Provided data:
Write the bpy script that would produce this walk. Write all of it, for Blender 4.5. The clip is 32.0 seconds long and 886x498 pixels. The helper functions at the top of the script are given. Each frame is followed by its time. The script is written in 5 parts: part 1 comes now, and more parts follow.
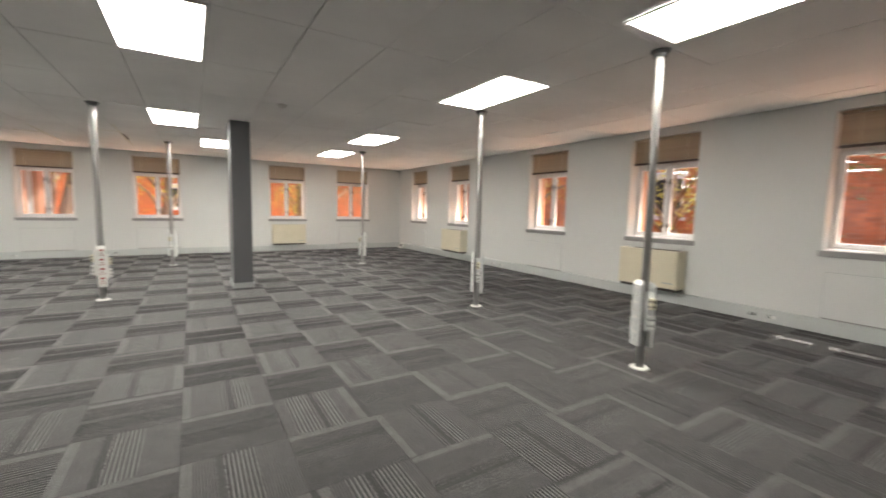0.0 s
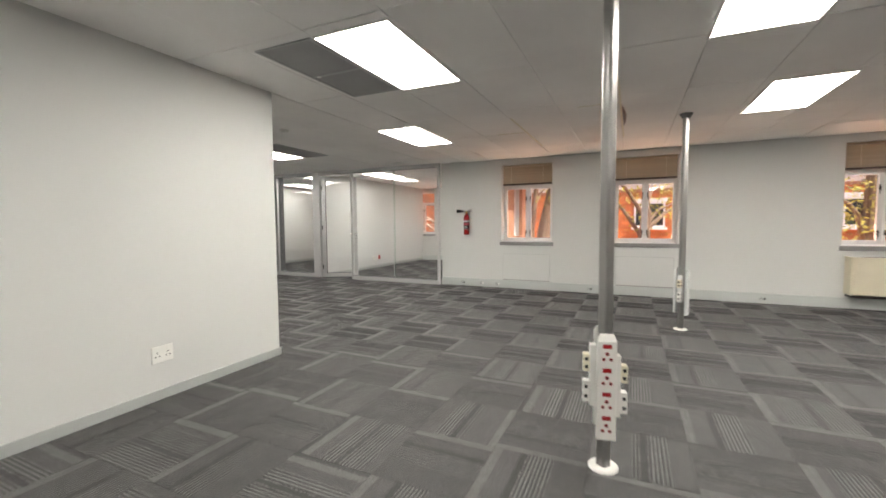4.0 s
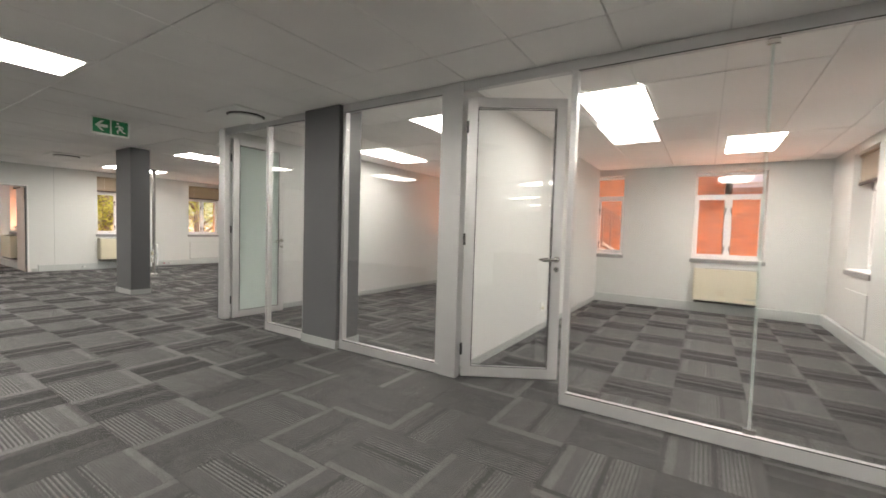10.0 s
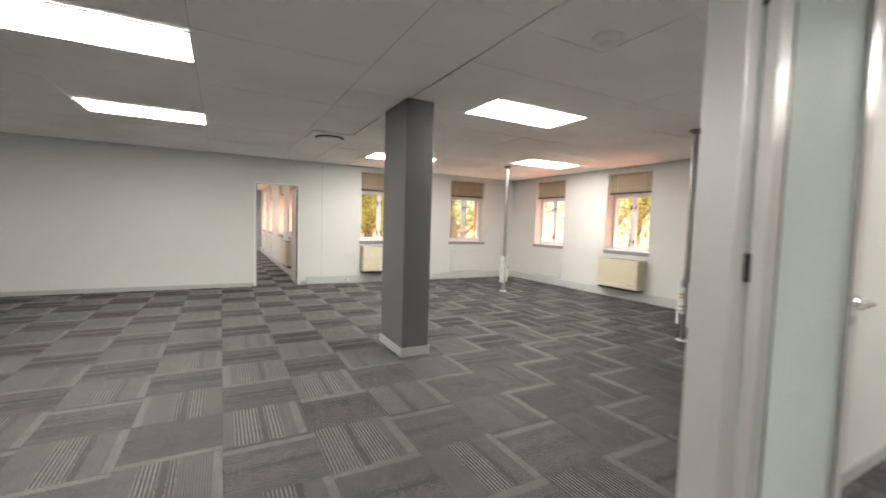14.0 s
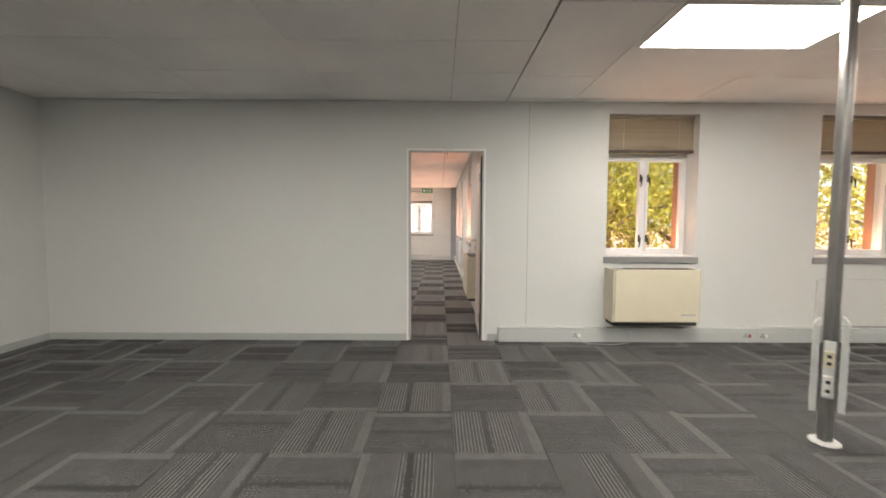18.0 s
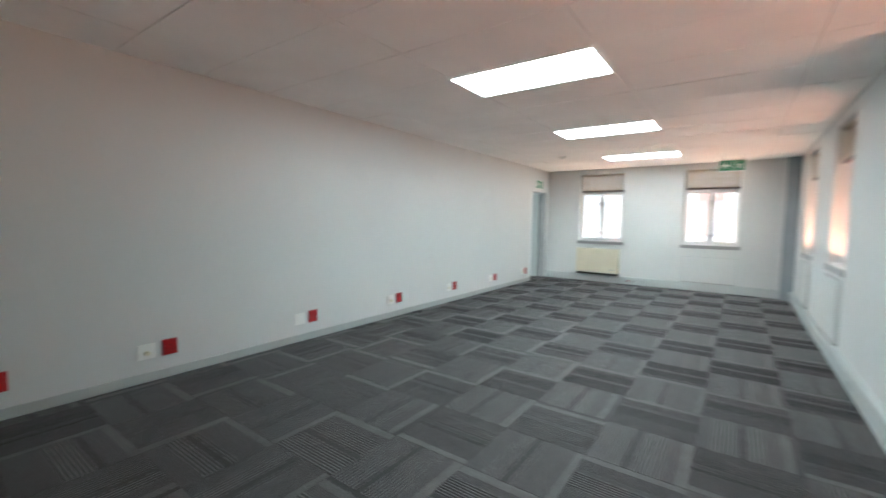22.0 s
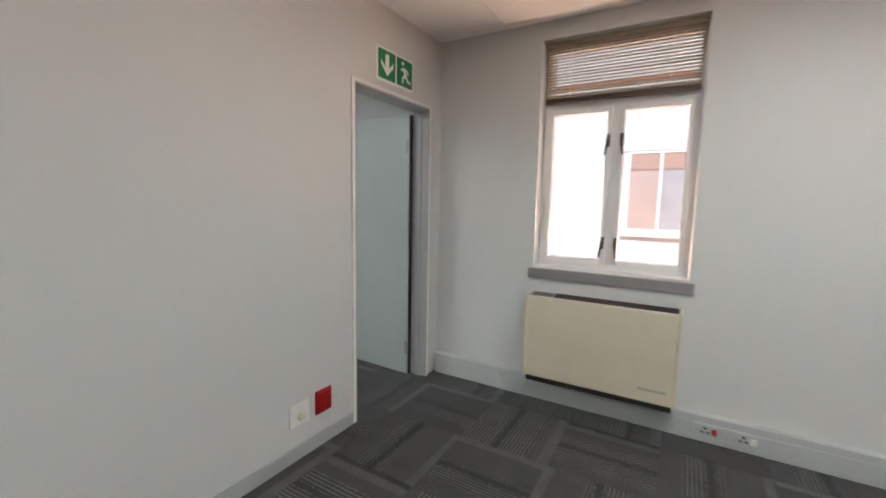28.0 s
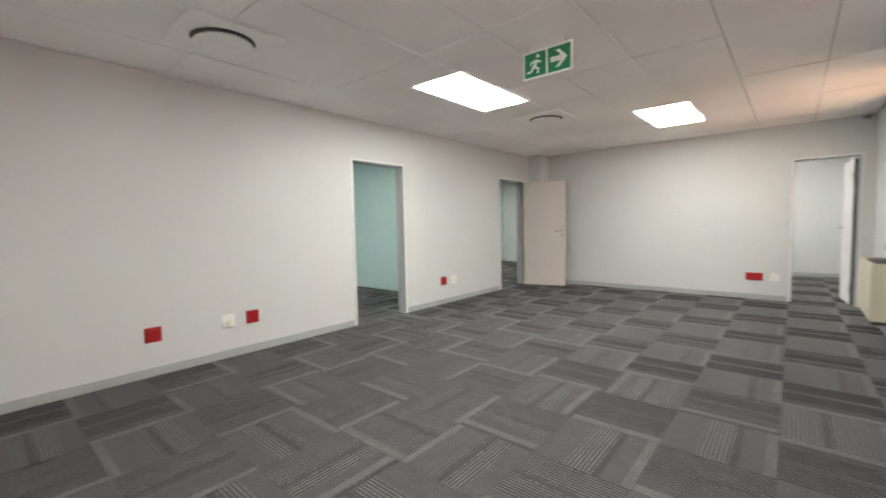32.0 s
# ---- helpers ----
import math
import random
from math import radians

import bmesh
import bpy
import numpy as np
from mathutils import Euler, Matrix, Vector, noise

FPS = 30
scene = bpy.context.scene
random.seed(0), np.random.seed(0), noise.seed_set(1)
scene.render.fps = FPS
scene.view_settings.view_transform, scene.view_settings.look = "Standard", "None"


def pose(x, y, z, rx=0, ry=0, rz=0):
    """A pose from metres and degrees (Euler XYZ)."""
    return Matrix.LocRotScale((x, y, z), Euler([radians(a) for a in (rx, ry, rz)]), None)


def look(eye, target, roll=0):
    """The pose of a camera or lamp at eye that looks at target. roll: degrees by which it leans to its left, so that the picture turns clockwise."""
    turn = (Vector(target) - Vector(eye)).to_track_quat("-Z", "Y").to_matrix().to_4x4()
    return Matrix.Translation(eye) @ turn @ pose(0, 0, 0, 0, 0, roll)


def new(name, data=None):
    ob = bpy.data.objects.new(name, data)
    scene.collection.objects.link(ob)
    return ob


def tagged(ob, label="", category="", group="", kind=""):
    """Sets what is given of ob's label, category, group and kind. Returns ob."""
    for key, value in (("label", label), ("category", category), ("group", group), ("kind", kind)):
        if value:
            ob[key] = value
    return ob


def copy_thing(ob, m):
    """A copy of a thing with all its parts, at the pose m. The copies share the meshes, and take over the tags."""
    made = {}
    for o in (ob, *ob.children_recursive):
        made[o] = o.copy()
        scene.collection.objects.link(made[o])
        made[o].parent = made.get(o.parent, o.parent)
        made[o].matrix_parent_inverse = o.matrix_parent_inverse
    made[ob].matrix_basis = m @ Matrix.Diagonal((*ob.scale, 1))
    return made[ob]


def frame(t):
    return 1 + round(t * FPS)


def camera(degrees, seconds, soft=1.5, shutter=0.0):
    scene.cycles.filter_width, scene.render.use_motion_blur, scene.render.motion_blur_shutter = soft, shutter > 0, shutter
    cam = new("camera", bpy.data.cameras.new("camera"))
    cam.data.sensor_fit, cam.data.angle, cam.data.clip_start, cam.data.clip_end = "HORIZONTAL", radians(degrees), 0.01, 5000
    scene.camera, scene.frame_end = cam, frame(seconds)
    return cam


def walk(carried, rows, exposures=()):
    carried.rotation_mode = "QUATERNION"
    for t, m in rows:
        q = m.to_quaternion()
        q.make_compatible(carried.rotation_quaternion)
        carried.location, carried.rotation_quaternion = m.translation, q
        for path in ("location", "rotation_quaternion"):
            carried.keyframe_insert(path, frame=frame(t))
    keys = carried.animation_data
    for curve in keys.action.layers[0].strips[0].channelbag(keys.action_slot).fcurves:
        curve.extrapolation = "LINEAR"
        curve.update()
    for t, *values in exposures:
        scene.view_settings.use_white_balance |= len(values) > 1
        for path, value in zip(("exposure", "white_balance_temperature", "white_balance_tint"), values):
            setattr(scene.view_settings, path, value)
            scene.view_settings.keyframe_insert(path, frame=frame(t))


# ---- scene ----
cam = camera(94.4, 32.0, 1.7, 0.4)
PATH = [
    (0, (0.238, 0.365, 1.268), (1.279, 2.062, 1.077), 1.2),
    (0.5, (0.345, 0.8, 1.264), (0.984, 2.688, 1.096), 1.3),
    (1, (0.358, 1.354, 1.278), (0.576, 3.338, 1.149), 1.3),
    (1.5, (0.338, 1.928, 1.274), (0.167, 3.919, 1.188), 1.4),
    (2, (0.196, 2.526, 1.292), (-0.244, 4.475, 1.207), 1.2),
    (2.5, (0.031, 3.122, 1.277), (-0.59, 5.02, 1.161), 0.4),
    (4.5, (-0.94, 5.525, 1.269), (-1.844, 7.305, 1.142), -0.1),
    (5, (-1.223, 6.067, 1.261), (-2.237, 7.785, 1.121), 0.2),
    (5.5, (-1.542, 6.617, 1.286), (-2.708, 8.236, 1.145), 0.3),
    (6, (-1.881, 7.127, 1.293), (-3.267, 8.561, 1.139), 0.8),
    (6.5, (-2.318, 7.633, 1.299), (-3.852, 8.912, 1.187), 0.7),
    (7, (-2.726, 7.99, 1.243), (-4.397, 9.085, 1.148), 0.9),
    (7.5, (-3.168, 8.321, 1.248), (-4.917, 9.285, 1.144), 0.6),
    (8, (-3.632, 8.63, 1.299), (-5.353, 9.642, 1.182), 0.5),
    (8.5, (-4.156, 8.922, 1.296), (-5.728, 10.154, 1.201), 1.5),
    (9, (-4.662, 9.149, 1.278), (-6.063, 10.573, 1.173), 1.6),
    (9.5, (-5.173, 9.404, 1.257), (-6.367, 11.005, 1.152), 2.2),
    (10, (-5.686, 9.656, 1.27), (-6.761, 11.34, 1.179), 1.7),
    (10.5, (-6.268, 9.892, 1.294), (-7.427, 11.517, 1.163), 1.9),
    (11, (-6.868, 10.102, 1.306), (-8.104, 11.667, 1.155), 1.7),
    (11.5, (-7.413, 10.395, 1.319), (-8.687, 11.931, 1.184), 1.5),
    (12, (-7.97, 10.541, 1.309), (-9.236, 12.086, 1.212), 1.9),
    (12.5, (-8.574, 10.749, 1.315), (-9.905, 12.239, 1.219), 2.8),
    (13, (-9.166, 10.875, 1.308), (-10.648, 12.214, 1.207), 3.0),
    (13.5, (-9.751, 10.98, 1.31), (-11.393, 12.117, 1.195), 2.3),
    (14, (-10.272, 11.125, 1.321), (-12.027, 12.076, 1.201), 1.7),
    (14.5, (-10.78, 11.29, 1.311), (-12.629, 12.041, 1.192), 1.3),
    (15, (-11.272, 11.499, 1.294), (-13.209, 11.985, 1.176), 0.9),
    (15.5, (-11.783, 11.588, 1.318), (-13.774, 11.734, 1.2), 0.3),
    (17.5, (-14.072, 12.003, 1.239), (-16.068, 11.964, 1.123), 0.3),
    (18, (-14.688, 12.046, 1.241), (-16.685, 12.061, 1.122), 0.3),
    (18.5, (-15.309, 12.064, 1.236), (-17.306, 12.074, 1.135), 0.6),
    (19, (-15.949, 12.055, 1.244), (-17.947, 12.107, 1.167), 0.7),
    (19.5, (-16.605, 12.092, 1.274), (-18.604, 12.118, 1.198), 0.6),
    (20, (-17.228, 12.066, 1.272), (-19.225, 12.057, 1.154), 0.2),
    (20.5, (-17.903, 12.089, 1.314), (-19.895, 11.985, 1.163), 0.5),
    (21, (-18.556, 11.964, 1.336), (-20.529, 11.649, 1.233), 0.9),
    (21.5, (-19.022, 11.881, 1.338), (-20.904, 11.214, 1.238), 0.5),
    (21.7, (-19.236, 11.845, 1.339), (-21.04, 10.987, 1.229), 0.6),
    (22, (-19.531, 11.771, 1.325), (-21.151, 10.606, 1.185), 0.9),
    (22.5, (-19.941, 11.651, 1.301), (-21.029, 9.982, 1.124), -0.5),
    (23, (-20.269, 11.586, 1.292), (-20.766, 9.658, 1.103), -1.9),
    (23.5, (-20.682, 11.424, 1.304), (-20.993, 9.456, 1.13), -2.3),
    (24, (-21.384, 11.293, 1.328), (-22.06, 9.418, 1.168), -2.3),
    (24.5, (-22.061, 11.099, 1.283), (-23.323, 9.552, 1.156), -0.8),
    (25, (-22.717, 10.901, 1.306), (-24.331, 9.728, 1.179), -0.3),
    (25.5, (-23.37, 10.74, 1.326), (-25.149, 9.837, 1.189), -0.3),
    (27.5, (-25.785, 9.921, 1.394), (-27.555, 9.011, 1.195), 1.1),
    (28, (-26.35, 9.651, 1.349), (-28.064, 8.648, 1.121), 1.1),
    (28.5, (-26.907, 9.377, 1.313), (-28.503, 8.197, 1.071), 0.8),
    (29, (-27.412, 9.115, 1.21), (-28.863, 7.749, 1.036), 2.2),
    (29.5, (-27.862, 8.669, 1.183), (-29.048, 7.064, 1.044), 1.2),
    (29.9, (-28.104, 8.359, 1.173), (-28.956, 6.553, 1.061), 1.1),
    (30.5, (-28.316, 7.909, 1.248), (-28.602, 5.933, 1.145), 0.8),
    (31, (-28.386, 7.693, 1.252), (-28.0, 5.734, 1.138), 0.3),
    (31.5, (-28.363, 7.565, 1.237), (-27.42, 5.805, 1.115), -0.3),
    (32, (-28.381, 7.535, 1.227), (-27.084, 6.018, 1.103), -1.2),
]
walk(cam, [(t, look(eye, target, roll)) for t, eye, target, roll in PATH],
     exposures=[(0, 1.86, 6650, 11), (2, 1.82, 6600, 11), (4, 1.74, 6650, 11), (6, 1.57, 6650, 10), (7, 1.68, 6550, 10), (9, 1.88, 6700, 12), (12, 2.0, 6700, 12), (13.2, 2.12, 6650, 12), (14.5, 2.08, 6650, 12), (16, 1.92, 6700, 12), (19, 1.74, 6750, 12), (20.3, 1.47, 6700, 12),
                (21, 1.42, 6450, 9), (21.5, 1.7, 5800, 3), (22, 1.66, 5300, -3), (22.5, 1.84, 5500, -3), (23, 2.1, 5600, -2), (24, 2.06, 5700, 2), (25, 1.42, 5450, 0), (26.5, 1.25, 5750, 4), (28, 1.0, 5850, 5), (29, 0.90, 6050, 7), (29.5, 0.98, 6100, 8), (30, 1.18, 6050, 8), (30.5, 1.6, 6100, 8), (31, 1.66, 6350, 9), (32, 1.85, 6350, 9)])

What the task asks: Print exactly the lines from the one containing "for t, m in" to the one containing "scene.view_settings.keyframe_insert(path, frame=frame(t))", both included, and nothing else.

Worked solution:
    for t, m in rows:
        q = m.to_quaternion()
        q.make_compatible(carried.rotation_quaternion)
        carried.location, carried.rotation_quaternion = m.translation, q
        for path in ("location", "rotation_quaternion"):
            carried.keyframe_insert(path, frame=frame(t))
    keys = carried.animation_data
    for curve in keys.action.layers[0].strips[0].channelbag(keys.action_slot).fcurves:
        curve.extrapolation = "LINEAR"
        curve.update()
    for t, *values in exposures:
        scene.view_settings.use_white_balance |= len(values) > 1
        for path, value in zip(("exposure", "white_balance_temperature", "white_balance_tint"), values):
            setattr(scene.view_settings, path, value)
            scene.view_settings.keyframe_insert(path, frame=frame(t))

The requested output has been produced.